DIRECTIONS —
Every line below should be copied exactly; drop the pictures.

:: DATA SEGMENT ::

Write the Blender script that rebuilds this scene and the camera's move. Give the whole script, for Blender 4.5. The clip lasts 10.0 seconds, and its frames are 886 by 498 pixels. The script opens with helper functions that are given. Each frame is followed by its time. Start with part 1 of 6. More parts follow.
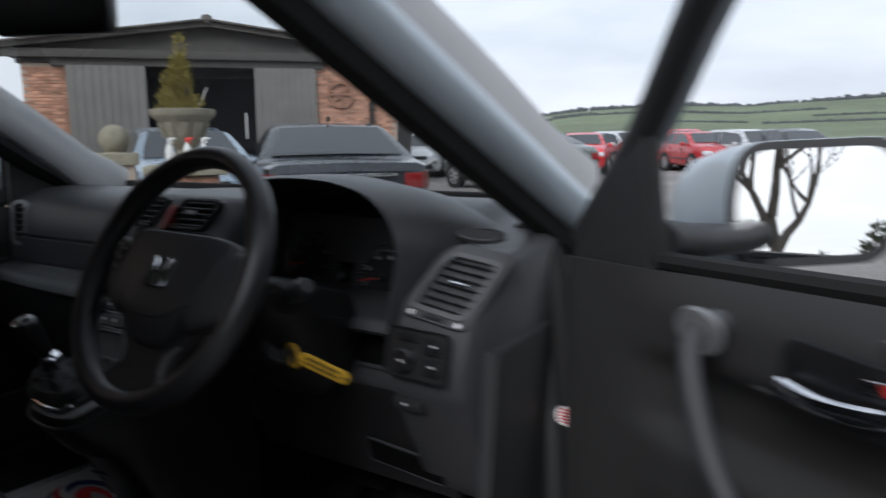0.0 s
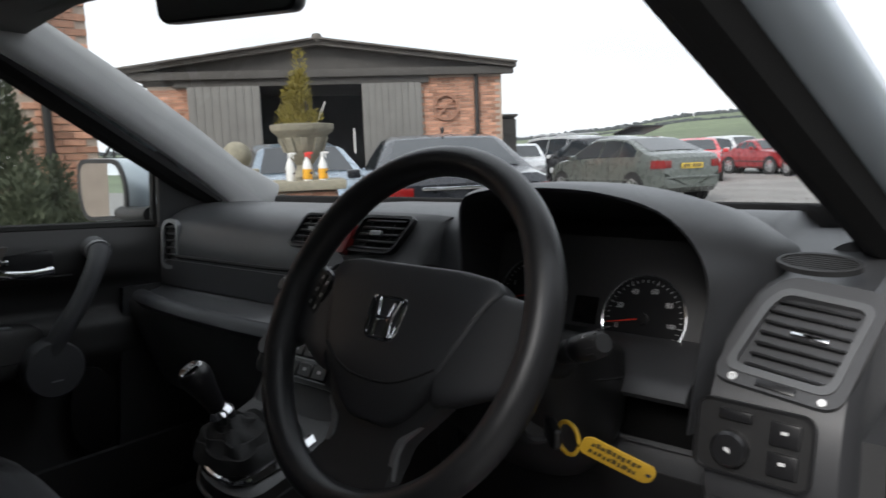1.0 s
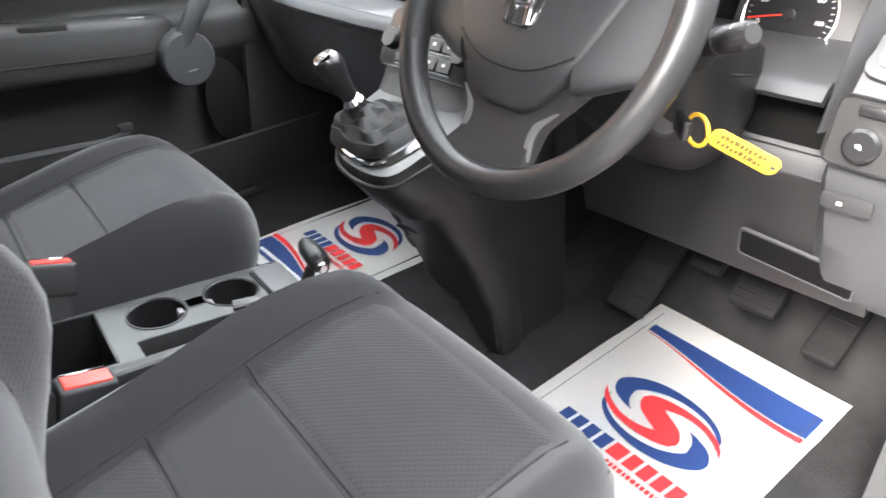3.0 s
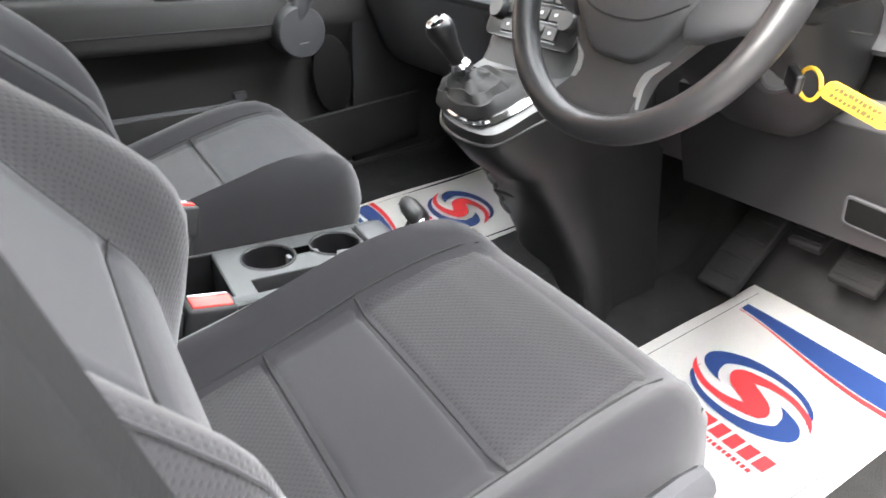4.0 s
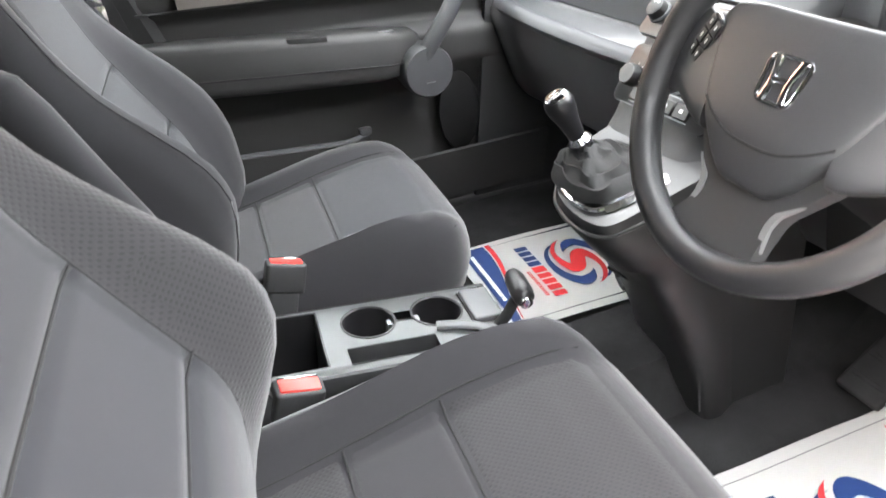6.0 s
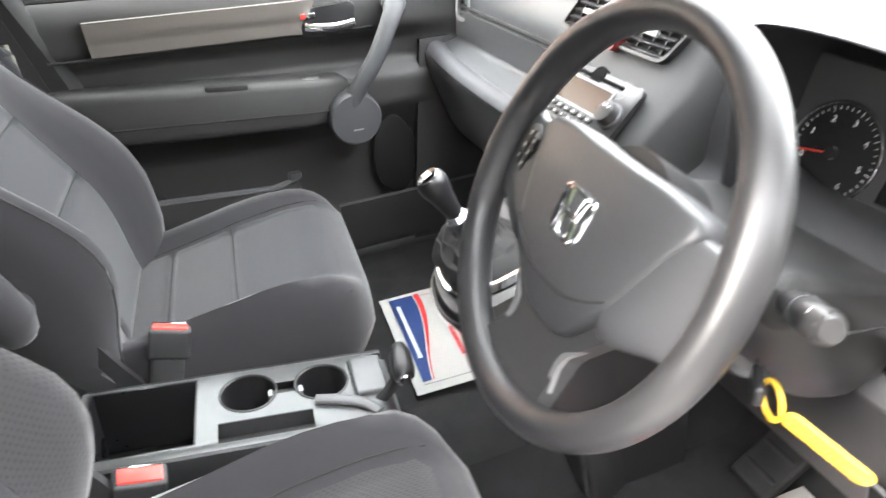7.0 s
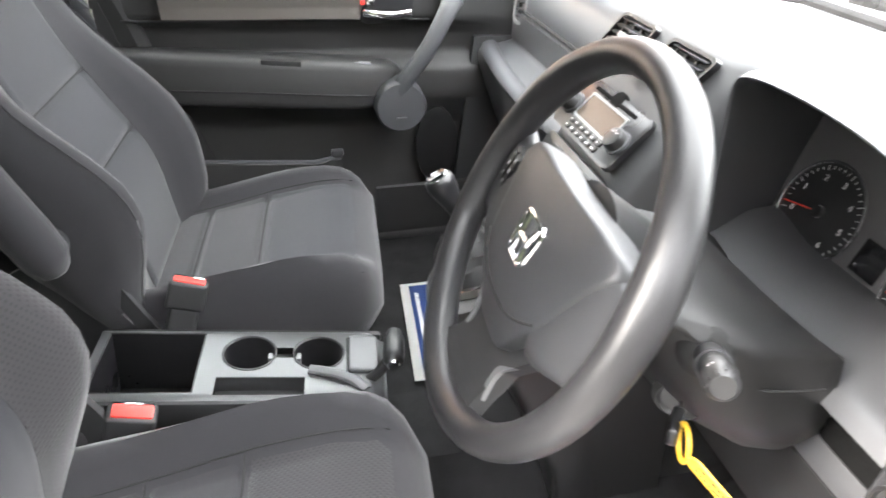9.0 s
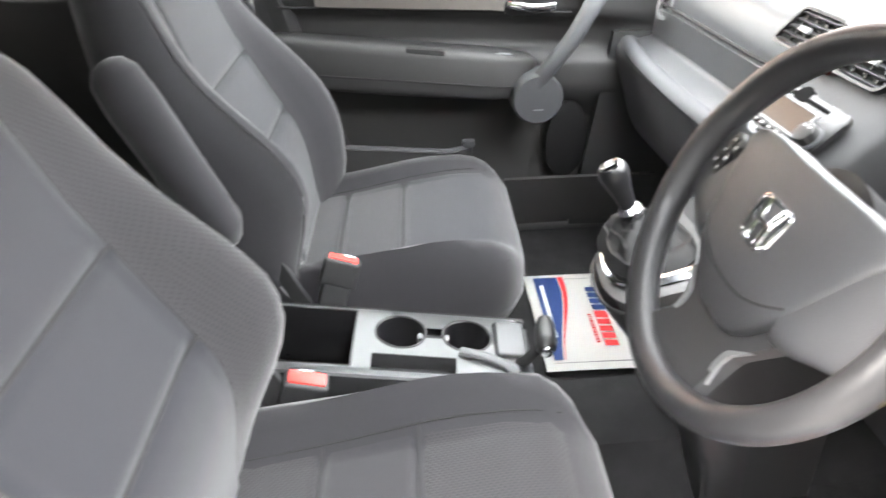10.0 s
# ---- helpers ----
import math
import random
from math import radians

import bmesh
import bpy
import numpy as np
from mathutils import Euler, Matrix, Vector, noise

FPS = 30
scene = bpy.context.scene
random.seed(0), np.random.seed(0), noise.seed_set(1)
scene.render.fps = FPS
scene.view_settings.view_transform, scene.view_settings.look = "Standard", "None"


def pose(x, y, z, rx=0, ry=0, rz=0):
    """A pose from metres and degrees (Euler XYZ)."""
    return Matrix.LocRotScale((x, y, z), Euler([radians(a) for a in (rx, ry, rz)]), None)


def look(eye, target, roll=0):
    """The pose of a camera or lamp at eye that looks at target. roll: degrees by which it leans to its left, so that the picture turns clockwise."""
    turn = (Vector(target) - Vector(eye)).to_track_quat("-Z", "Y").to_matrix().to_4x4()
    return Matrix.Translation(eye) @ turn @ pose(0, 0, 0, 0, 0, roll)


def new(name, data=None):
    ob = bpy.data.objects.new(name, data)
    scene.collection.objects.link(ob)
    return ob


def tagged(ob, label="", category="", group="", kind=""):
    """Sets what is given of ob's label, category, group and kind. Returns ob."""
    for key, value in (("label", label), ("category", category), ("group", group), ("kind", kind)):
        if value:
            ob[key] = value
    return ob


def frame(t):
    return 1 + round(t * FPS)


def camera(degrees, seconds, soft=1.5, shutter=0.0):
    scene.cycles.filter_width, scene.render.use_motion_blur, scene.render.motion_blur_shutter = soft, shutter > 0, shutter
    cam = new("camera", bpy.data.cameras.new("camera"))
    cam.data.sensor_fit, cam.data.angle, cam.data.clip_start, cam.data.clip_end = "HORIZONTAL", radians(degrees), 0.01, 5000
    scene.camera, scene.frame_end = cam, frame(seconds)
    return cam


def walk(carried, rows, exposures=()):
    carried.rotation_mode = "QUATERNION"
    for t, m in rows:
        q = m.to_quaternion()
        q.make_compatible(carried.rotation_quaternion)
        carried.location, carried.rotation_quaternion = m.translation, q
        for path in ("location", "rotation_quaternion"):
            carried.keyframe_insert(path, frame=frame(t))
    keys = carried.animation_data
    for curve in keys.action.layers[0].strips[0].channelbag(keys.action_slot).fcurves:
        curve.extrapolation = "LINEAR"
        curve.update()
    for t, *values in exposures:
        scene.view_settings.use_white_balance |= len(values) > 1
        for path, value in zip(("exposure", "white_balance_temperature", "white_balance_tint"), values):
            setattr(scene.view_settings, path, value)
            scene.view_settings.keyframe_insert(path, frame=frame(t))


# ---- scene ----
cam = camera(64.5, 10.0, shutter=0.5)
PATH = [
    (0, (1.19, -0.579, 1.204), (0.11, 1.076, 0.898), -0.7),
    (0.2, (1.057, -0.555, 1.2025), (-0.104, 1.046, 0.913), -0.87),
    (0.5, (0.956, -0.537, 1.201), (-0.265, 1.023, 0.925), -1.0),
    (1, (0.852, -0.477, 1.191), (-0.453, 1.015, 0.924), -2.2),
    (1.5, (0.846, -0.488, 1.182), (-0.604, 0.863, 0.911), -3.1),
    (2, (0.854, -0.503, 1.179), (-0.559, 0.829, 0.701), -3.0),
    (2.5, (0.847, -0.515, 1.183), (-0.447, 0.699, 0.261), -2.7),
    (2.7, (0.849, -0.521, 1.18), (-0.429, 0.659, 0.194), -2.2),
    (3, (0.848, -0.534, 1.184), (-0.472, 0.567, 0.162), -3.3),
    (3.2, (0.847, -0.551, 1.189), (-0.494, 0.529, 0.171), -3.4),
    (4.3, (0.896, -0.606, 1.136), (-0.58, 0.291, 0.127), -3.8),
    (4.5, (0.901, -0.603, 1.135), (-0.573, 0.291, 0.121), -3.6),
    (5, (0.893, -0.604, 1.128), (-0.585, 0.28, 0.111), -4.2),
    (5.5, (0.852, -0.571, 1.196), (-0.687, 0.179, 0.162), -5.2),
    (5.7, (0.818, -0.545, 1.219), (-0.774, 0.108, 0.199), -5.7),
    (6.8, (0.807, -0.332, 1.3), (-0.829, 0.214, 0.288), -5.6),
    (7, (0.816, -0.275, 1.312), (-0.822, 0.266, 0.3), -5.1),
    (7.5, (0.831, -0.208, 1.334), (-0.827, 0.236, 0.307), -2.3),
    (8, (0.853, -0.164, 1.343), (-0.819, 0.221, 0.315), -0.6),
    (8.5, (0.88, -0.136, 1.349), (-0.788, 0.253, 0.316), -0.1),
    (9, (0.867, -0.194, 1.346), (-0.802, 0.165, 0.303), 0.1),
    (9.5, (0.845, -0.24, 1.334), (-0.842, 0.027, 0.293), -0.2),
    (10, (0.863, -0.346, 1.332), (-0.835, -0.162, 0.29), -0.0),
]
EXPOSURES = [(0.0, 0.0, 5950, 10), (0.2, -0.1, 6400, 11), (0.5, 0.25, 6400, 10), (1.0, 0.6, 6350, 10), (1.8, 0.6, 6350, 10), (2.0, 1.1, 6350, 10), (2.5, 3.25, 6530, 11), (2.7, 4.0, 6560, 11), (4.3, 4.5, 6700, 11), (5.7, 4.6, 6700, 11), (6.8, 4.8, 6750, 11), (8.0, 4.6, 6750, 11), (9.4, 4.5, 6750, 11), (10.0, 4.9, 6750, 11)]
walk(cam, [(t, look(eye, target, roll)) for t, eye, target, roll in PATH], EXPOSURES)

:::

COMPLETE RESPONSE —
Write the Blender script that rebuilds this scene and the camera's move. Give the whole script, for Blender 4.5. The clip lasts 10.0 seconds, and its frames are 886 by 498 pixels. The script opens with helper functions that are given. Each frame is followed by its time. Start with part 1 of 6. More parts follow.
0.0 s
1.0 s
3.0 s
4.0 s
6.0 s
7.0 s
9.0 s
10.0 s
# ---- helpers ----
import math
import random
from math import radians

import bmesh
import bpy
import numpy as np
from mathutils import Euler, Matrix, Vector, noise

FPS = 30
scene = bpy.context.scene
random.seed(0), np.random.seed(0), noise.seed_set(1)
scene.render.fps = FPS
scene.view_settings.view_transform, scene.view_settings.look = "Standard", "None"


def pose(x, y, z, rx=0, ry=0, rz=0):
    """A pose from metres and degrees (Euler XYZ)."""
    return Matrix.LocRotScale((x, y, z), Euler([radians(a) for a in (rx, ry, rz)]), None)


def look(eye, target, roll=0):
    """The pose of a camera or lamp at eye that looks at target. roll: degrees by which it leans to its left, so that the picture turns clockwise."""
    turn = (Vector(target) - Vector(eye)).to_track_quat("-Z", "Y").to_matrix().to_4x4()
    return Matrix.Translation(eye) @ turn @ pose(0, 0, 0, 0, 0, roll)


def new(name, data=None):
    ob = bpy.data.objects.new(name, data)
    scene.collection.objects.link(ob)
    return ob


def tagged(ob, label="", category="", group="", kind=""):
    """Sets what is given of ob's label, category, group and kind. Returns ob."""
    for key, value in (("label", label), ("category", category), ("group", group), ("kind", kind)):
        if value:
            ob[key] = value
    return ob


def frame(t):
    return 1 + round(t * FPS)


def camera(degrees, seconds, soft=1.5, shutter=0.0):
    scene.cycles.filter_width, scene.render.use_motion_blur, scene.render.motion_blur_shutter = soft, shutter > 0, shutter
    cam = new("camera", bpy.data.cameras.new("camera"))
    cam.data.sensor_fit, cam.data.angle, cam.data.clip_start, cam.data.clip_end = "HORIZONTAL", radians(degrees), 0.01, 5000
    scene.camera, scene.frame_end = cam, frame(seconds)
    return cam


def walk(carried, rows, exposures=()):
    carried.rotation_mode = "QUATERNION"
    for t, m in rows:
        q = m.to_quaternion()
        q.make_compatible(carried.rotation_quaternion)
        carried.location, carried.rotation_quaternion = m.translation, q
        for path in ("location", "rotation_quaternion"):
            carried.keyframe_insert(path, frame=frame(t))
    keys = carried.animation_data
    for curve in keys.action.layers[0].strips[0].channelbag(keys.action_slot).fcurves:
        curve.extrapolation = "LINEAR"
        curve.update()
    for t, *values in exposures:
        scene.view_settings.use_white_balance |= len(values) > 1
        for path, value in zip(("exposure", "white_balance_temperature", "white_balance_tint"), values):
            setattr(scene.view_settings, path, value)
            scene.view_settings.keyframe_insert(path, frame=frame(t))


# ---- scene ----
cam = camera(64.5, 10.0, shutter=0.5)
PATH = [
    (0, (1.19, -0.579, 1.204), (0.11, 1.076, 0.898), -0.7),
    (0.2, (1.057, -0.555, 1.2025), (-0.104, 1.046, 0.913), -0.87),
    (0.5, (0.956, -0.537, 1.201), (-0.265, 1.023, 0.925), -1.0),
    (1, (0.852, -0.477, 1.191), (-0.453, 1.015, 0.924), -2.2),
    (1.5, (0.846, -0.488, 1.182), (-0.604, 0.863, 0.911), -3.1),
    (2, (0.854, -0.503, 1.179), (-0.559, 0.829, 0.701), -3.0),
    (2.5, (0.847, -0.515, 1.183), (-0.447, 0.699, 0.261), -2.7),
    (2.7, (0.849, -0.521, 1.18), (-0.429, 0.659, 0.194), -2.2),
    (3, (0.848, -0.534, 1.184), (-0.472, 0.567, 0.162), -3.3),
    (3.2, (0.847, -0.551, 1.189), (-0.494, 0.529, 0.171), -3.4),
    (4.3, (0.896, -0.606, 1.136), (-0.58, 0.291, 0.127), -3.8),
    (4.5, (0.901, -0.603, 1.135), (-0.573, 0.291, 0.121), -3.6),
    (5, (0.893, -0.604, 1.128), (-0.585, 0.28, 0.111), -4.2),
    (5.5, (0.852, -0.571, 1.196), (-0.687, 0.179, 0.162), -5.2),
    (5.7, (0.818, -0.545, 1.219), (-0.774, 0.108, 0.199), -5.7),
    (6.8, (0.807, -0.332, 1.3), (-0.829, 0.214, 0.288), -5.6),
    (7, (0.816, -0.275, 1.312), (-0.822, 0.266, 0.3), -5.1),
    (7.5, (0.831, -0.208, 1.334), (-0.827, 0.236, 0.307), -2.3),
    (8, (0.853, -0.164, 1.343), (-0.819, 0.221, 0.315), -0.6),
    (8.5, (0.88, -0.136, 1.349), (-0.788, 0.253, 0.316), -0.1),
    (9, (0.867, -0.194, 1.346), (-0.802, 0.165, 0.303), 0.1),
    (9.5, (0.845, -0.24, 1.334), (-0.842, 0.027, 0.293), -0.2),
    (10, (0.863, -0.346, 1.332), (-0.835, -0.162, 0.29), -0.0),
]
EXPOSURES = [(0.0, 0.0, 5950, 10), (0.2, -0.1, 6400, 11), (0.5, 0.25, 6400, 10), (1.0, 0.6, 6350, 10), (1.8, 0.6, 6350, 10), (2.0, 1.1, 6350, 10), (2.5, 3.25, 6530, 11), (2.7, 4.0, 6560, 11), (4.3, 4.5, 6700, 11), (5.7, 4.6, 6700, 11), (6.8, 4.8, 6750, 11), (8.0, 4.6, 6750, 11), (9.4, 4.5, 6750, 11), (10.0, 4.9, 6750, 11)]
walk(cam, [(t, look(eye, target, roll)) for t, eye, target, roll in PATH], EXPOSURES)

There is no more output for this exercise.